___ DATASET EXTRACT ___
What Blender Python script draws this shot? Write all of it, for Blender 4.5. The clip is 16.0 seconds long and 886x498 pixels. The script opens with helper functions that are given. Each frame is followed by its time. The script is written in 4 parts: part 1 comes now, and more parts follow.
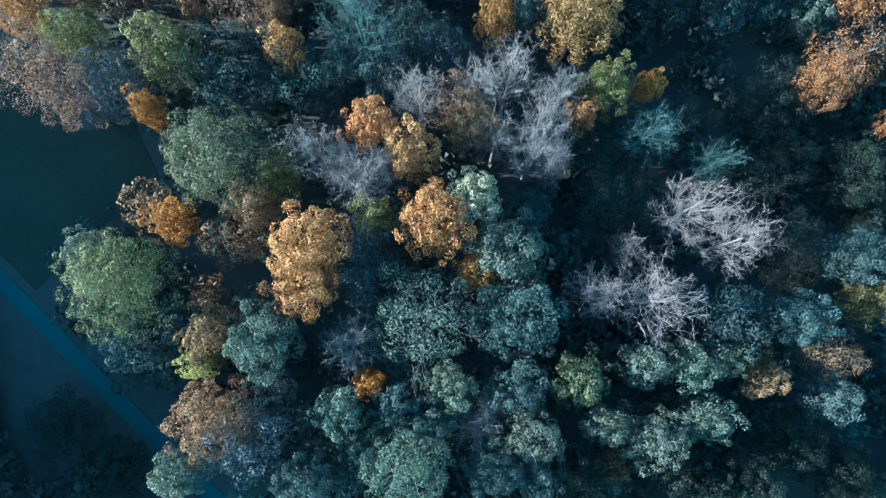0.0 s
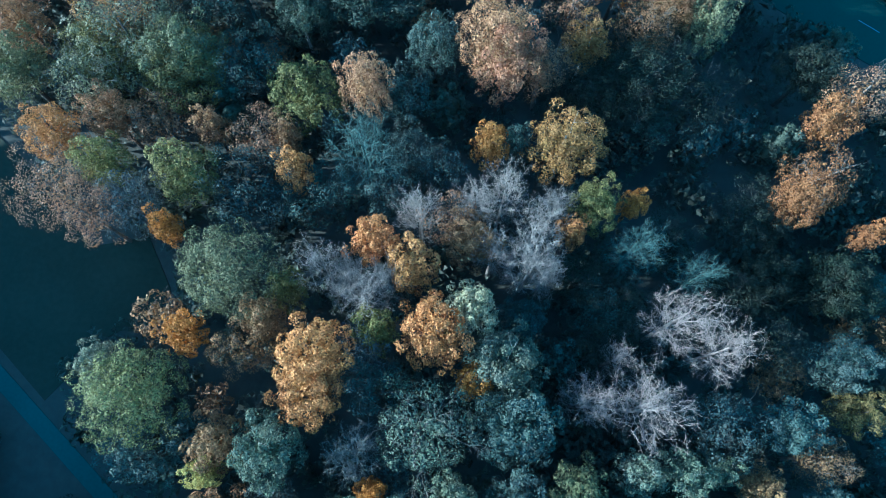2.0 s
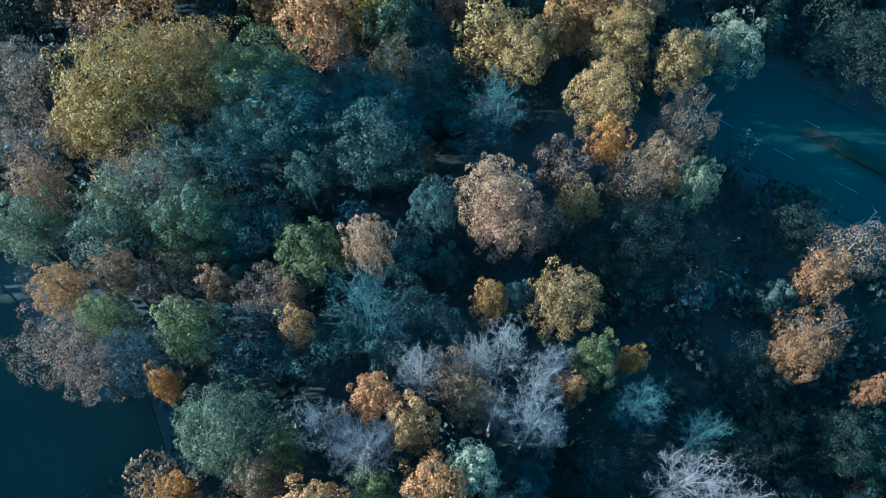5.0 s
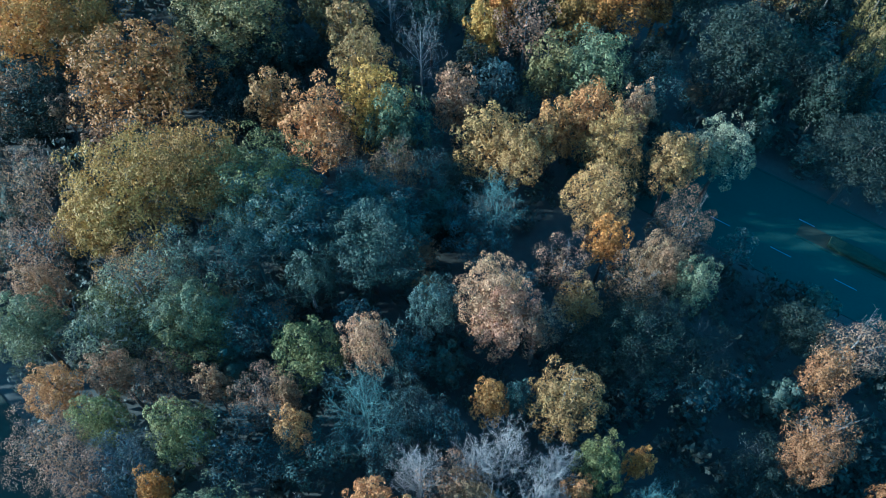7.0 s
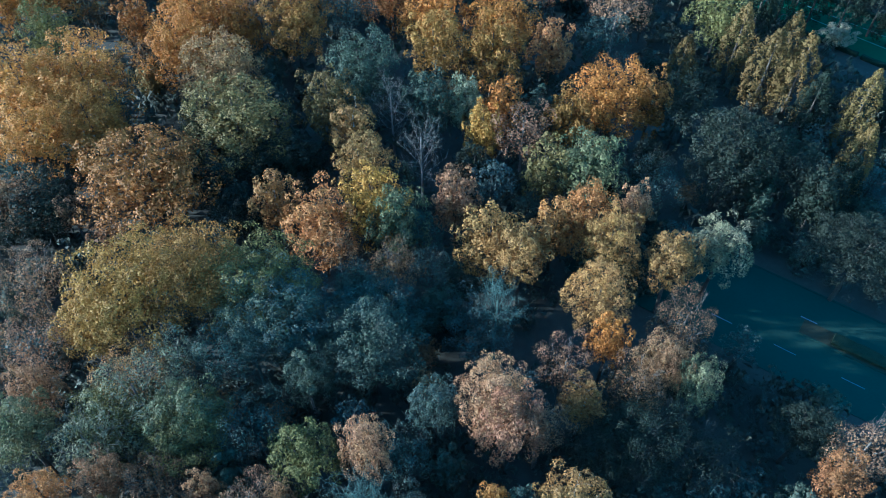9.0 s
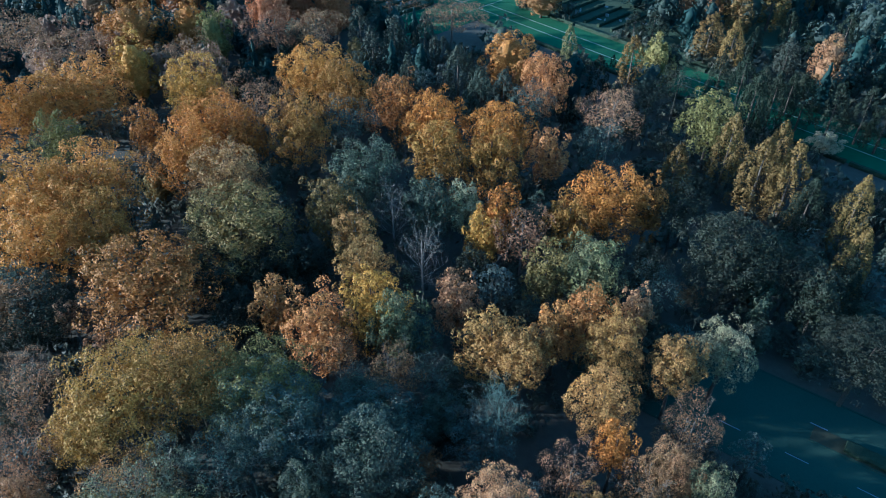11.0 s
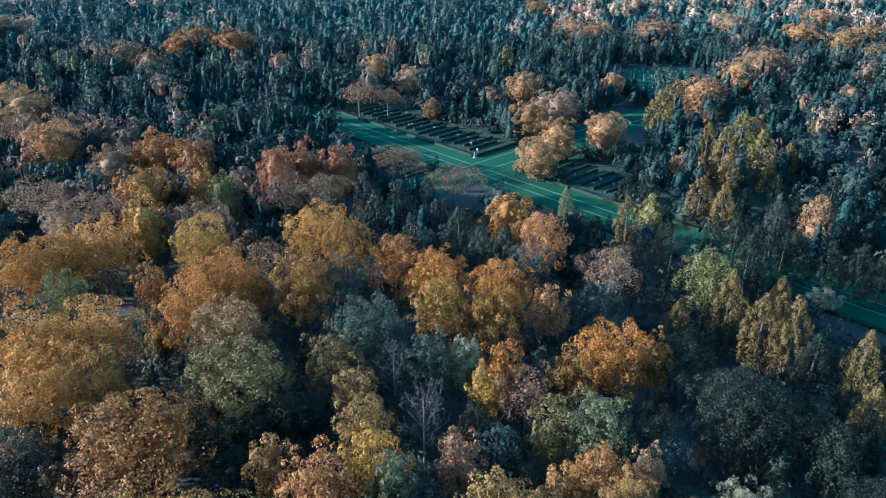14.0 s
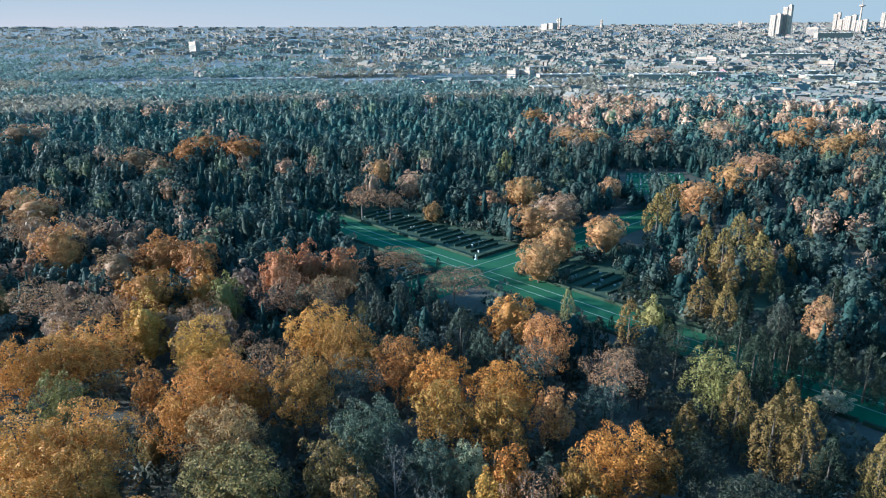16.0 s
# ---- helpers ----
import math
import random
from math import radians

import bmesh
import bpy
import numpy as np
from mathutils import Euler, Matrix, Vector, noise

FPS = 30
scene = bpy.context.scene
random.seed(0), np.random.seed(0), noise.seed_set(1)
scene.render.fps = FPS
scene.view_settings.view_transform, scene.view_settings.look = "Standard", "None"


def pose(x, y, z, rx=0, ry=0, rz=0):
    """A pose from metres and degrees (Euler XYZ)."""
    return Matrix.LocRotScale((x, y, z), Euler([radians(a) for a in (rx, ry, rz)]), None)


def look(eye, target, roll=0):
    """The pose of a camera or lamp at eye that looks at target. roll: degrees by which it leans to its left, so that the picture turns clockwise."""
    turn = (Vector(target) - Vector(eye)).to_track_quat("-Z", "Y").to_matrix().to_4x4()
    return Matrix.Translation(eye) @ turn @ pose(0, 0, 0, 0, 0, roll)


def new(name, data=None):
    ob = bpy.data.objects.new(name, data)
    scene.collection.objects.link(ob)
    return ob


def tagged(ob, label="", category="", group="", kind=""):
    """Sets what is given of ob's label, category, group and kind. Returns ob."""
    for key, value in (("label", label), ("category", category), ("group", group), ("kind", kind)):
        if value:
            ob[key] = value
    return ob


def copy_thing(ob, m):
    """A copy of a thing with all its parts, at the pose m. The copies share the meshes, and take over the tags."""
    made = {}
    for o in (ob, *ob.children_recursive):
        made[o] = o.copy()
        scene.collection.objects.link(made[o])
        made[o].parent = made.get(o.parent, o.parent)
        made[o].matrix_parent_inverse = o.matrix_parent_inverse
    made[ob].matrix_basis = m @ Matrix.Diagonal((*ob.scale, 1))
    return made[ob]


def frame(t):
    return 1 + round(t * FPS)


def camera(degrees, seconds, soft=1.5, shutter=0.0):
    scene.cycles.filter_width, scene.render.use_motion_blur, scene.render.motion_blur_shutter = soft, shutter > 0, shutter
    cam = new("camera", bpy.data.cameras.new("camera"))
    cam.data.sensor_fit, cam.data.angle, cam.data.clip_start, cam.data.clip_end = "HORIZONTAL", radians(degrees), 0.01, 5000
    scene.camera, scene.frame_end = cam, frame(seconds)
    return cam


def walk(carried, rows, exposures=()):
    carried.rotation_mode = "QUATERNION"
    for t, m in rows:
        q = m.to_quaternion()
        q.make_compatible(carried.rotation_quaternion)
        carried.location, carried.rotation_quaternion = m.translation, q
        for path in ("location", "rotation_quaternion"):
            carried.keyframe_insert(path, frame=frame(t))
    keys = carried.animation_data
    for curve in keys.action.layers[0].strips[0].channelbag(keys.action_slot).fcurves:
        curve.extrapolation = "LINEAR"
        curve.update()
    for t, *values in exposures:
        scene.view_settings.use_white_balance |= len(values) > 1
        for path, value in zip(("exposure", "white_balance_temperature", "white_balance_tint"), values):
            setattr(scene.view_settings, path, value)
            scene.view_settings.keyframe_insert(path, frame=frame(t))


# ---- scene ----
___
— WHAT IS REQUIRED —
Copy all the data exactly as written, but skip any picture.

— FINISHED ANSWER —
What Blender Python script draws this shot? Write all of it, for Blender 4.5. The clip is 16.0 seconds long and 886x498 pixels. The script opens with helper functions that are given. Each frame is followed by its time. The script is written in 4 parts: part 1 comes now, and more parts follow.
0.0 s
2.0 s
5.0 s
7.0 s
9.0 s
11.0 s
14.0 s
16.0 s
# ---- helpers ----
import math
import random
from math import radians

import bmesh
import bpy
import numpy as np
from mathutils import Euler, Matrix, Vector, noise

FPS = 30
scene = bpy.context.scene
random.seed(0), np.random.seed(0), noise.seed_set(1)
scene.render.fps = FPS
scene.view_settings.view_transform, scene.view_settings.look = "Standard", "None"


def pose(x, y, z, rx=0, ry=0, rz=0):
    """A pose from metres and degrees (Euler XYZ)."""
    return Matrix.LocRotScale((x, y, z), Euler([radians(a) for a in (rx, ry, rz)]), None)


def look(eye, target, roll=0):
    """The pose of a camera or lamp at eye that looks at target. roll: degrees by which it leans to its left, so that the picture turns clockwise."""
    turn = (Vector(target) - Vector(eye)).to_track_quat("-Z", "Y").to_matrix().to_4x4()
    return Matrix.Translation(eye) @ turn @ pose(0, 0, 0, 0, 0, roll)


def new(name, data=None):
    ob = bpy.data.objects.new(name, data)
    scene.collection.objects.link(ob)
    return ob


def tagged(ob, label="", category="", group="", kind=""):
    """Sets what is given of ob's label, category, group and kind. Returns ob."""
    for key, value in (("label", label), ("category", category), ("group", group), ("kind", kind)):
        if value:
            ob[key] = value
    return ob


def copy_thing(ob, m):
    """A copy of a thing with all its parts, at the pose m. The copies share the meshes, and take over the tags."""
    made = {}
    for o in (ob, *ob.children_recursive):
        made[o] = o.copy()
        scene.collection.objects.link(made[o])
        made[o].parent = made.get(o.parent, o.parent)
        made[o].matrix_parent_inverse = o.matrix_parent_inverse
    made[ob].matrix_basis = m @ Matrix.Diagonal((*ob.scale, 1))
    return made[ob]


def frame(t):
    return 1 + round(t * FPS)


def camera(degrees, seconds, soft=1.5, shutter=0.0):
    scene.cycles.filter_width, scene.render.use_motion_blur, scene.render.motion_blur_shutter = soft, shutter > 0, shutter
    cam = new("camera", bpy.data.cameras.new("camera"))
    cam.data.sensor_fit, cam.data.angle, cam.data.clip_start, cam.data.clip_end = "HORIZONTAL", radians(degrees), 0.01, 5000
    scene.camera, scene.frame_end = cam, frame(seconds)
    return cam


def walk(carried, rows, exposures=()):
    carried.rotation_mode = "QUATERNION"
    for t, m in rows:
        q = m.to_quaternion()
        q.make_compatible(carried.rotation_quaternion)
        carried.location, carried.rotation_quaternion = m.translation, q
        for path in ("location", "rotation_quaternion"):
            carried.keyframe_insert(path, frame=frame(t))
    keys = carried.animation_data
    for curve in keys.action.layers[0].strips[0].channelbag(keys.action_slot).fcurves:
        curve.extrapolation = "LINEAR"
        curve.update()
    for t, *values in exposures:
        scene.view_settings.use_white_balance |= len(values) > 1
        for path, value in zip(("exposure", "white_balance_temperature", "white_balance_tint"), values):
            setattr(scene.view_settings, path, value)
            scene.view_settings.keyframe_insert(path, frame=frame(t))


# ---- scene ----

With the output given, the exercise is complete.